In October, 2004, Bunnatine Greenhouse, a top military official responsible for making sure the Army Corps of Engineers complies with contracting rules, came forward and revealed that top Pentagon officials showed improper favoritism to Halliburton when awarding military contracts.
The allegations made by this official were first reported by Time Magazine.
Greenhouse said that when the Pentagon awarded Halliburton a five-year $7 billion contract, it pressured her to withdraw her objections, actions which she claimed were unprecedented in her experience.
Greenhouse charged that contracts were approved over her reservations, some of which were handwritten on the original contracts, and extensions of contracts were awarded because underlings signed them in collusion with senior officials without her knowledge.
A five-year Iraq contract was awarded less than a month before the invasion, under a clause which allowed for no-bid contracts in the case of a "compelling emergency." Greenhouse contends that she objected to the 5-year terms of the contract, questioning the probability of an emergency lasting for five years.
When her superiors signed off on the contract and sent it back for her approval, she wrote the following message next to her signature: "I caution that extending this sole-source effort beyond a one year period could convey an invalid perception that there is not strong intent for a limited competition."
Federal contracting rules say contracts must be awarded by career civil servants, not political appointees. Greenhouse claimed the Army ignored this requirement when giving contracts to Halliburton and violated "the integrity of the federal contracting program as it relates to a major defense contractor."
"Employees of the U.S. government have taken improper action that favored KBR's interests," Greenhouse wrote. "This conduct has violated specific regulations and calls into question the independence" of the contracting process, she said.
She also said the Army altered documents in order to justify the Halliburton's contract work in the Balkans. In a letter from Michael Kohn, Greenhouse's attorney, to then acting Army Secretary Les Brownlee, Greenhouse charged that on a Balkan's contract, a deputy assistant secretary of the Army had ordered changes in documents to legitimize the contract "for political reasons."
According to Kohn's letter, in January 2002, Greenhouse sent an investigative team to review the Halliburton operation in the Balkans. After which she reported: "The general feeling in the theater is that the contractor (KBR) is 'out of control'" and was able to manipulate Corps of Engineer officials.
The Balkan's contract was scheduled to expire no later than May 27, 2004. However, it was extended without Greenhouse's knowledge, after a search for other contractors was stopped. Although the contract was originally awarded a "compelling emergency" exception, the extended contract was awarded under another exception, that KBR was the "one and only source."

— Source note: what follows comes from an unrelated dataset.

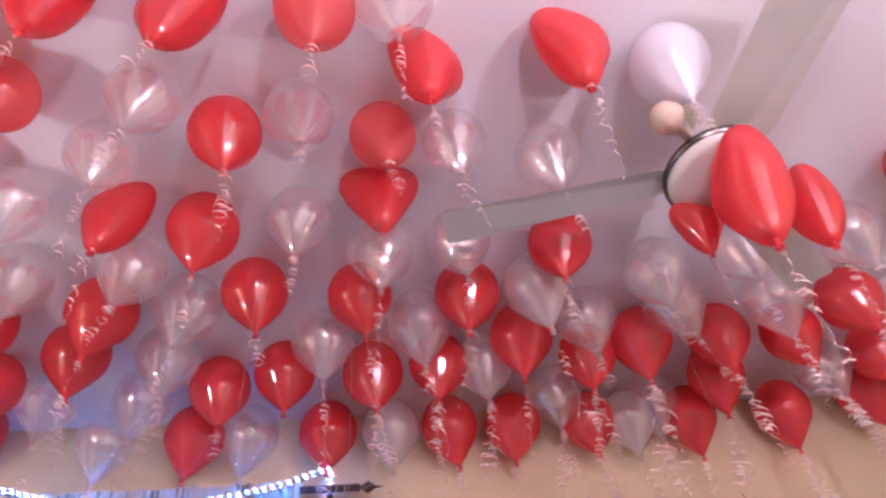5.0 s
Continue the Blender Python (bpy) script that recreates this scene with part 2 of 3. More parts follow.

Nothing was ever done about the illegal contracts awarded to Halliburton. Instead, less than a year after she reported these blatant violations of procurement law, Bush decided to bust the Whistleblower, Ms Greenhouse.
The August 29, 2005 New York Times reports: "A top Army contracting official who criticized a large, noncompetitive contract with the Halliburton Company for work in Iraq was demoted Saturday for what the Army called poor job performance.
"The official, Bunnatine H. Greenhouse," the Times wrote, "has worked in military procurement for 20 years and for the past several years had been the chief overseer of contracts at the Army Corps of Engineers, the agency that has managed much of the reconstruction work in Iraq."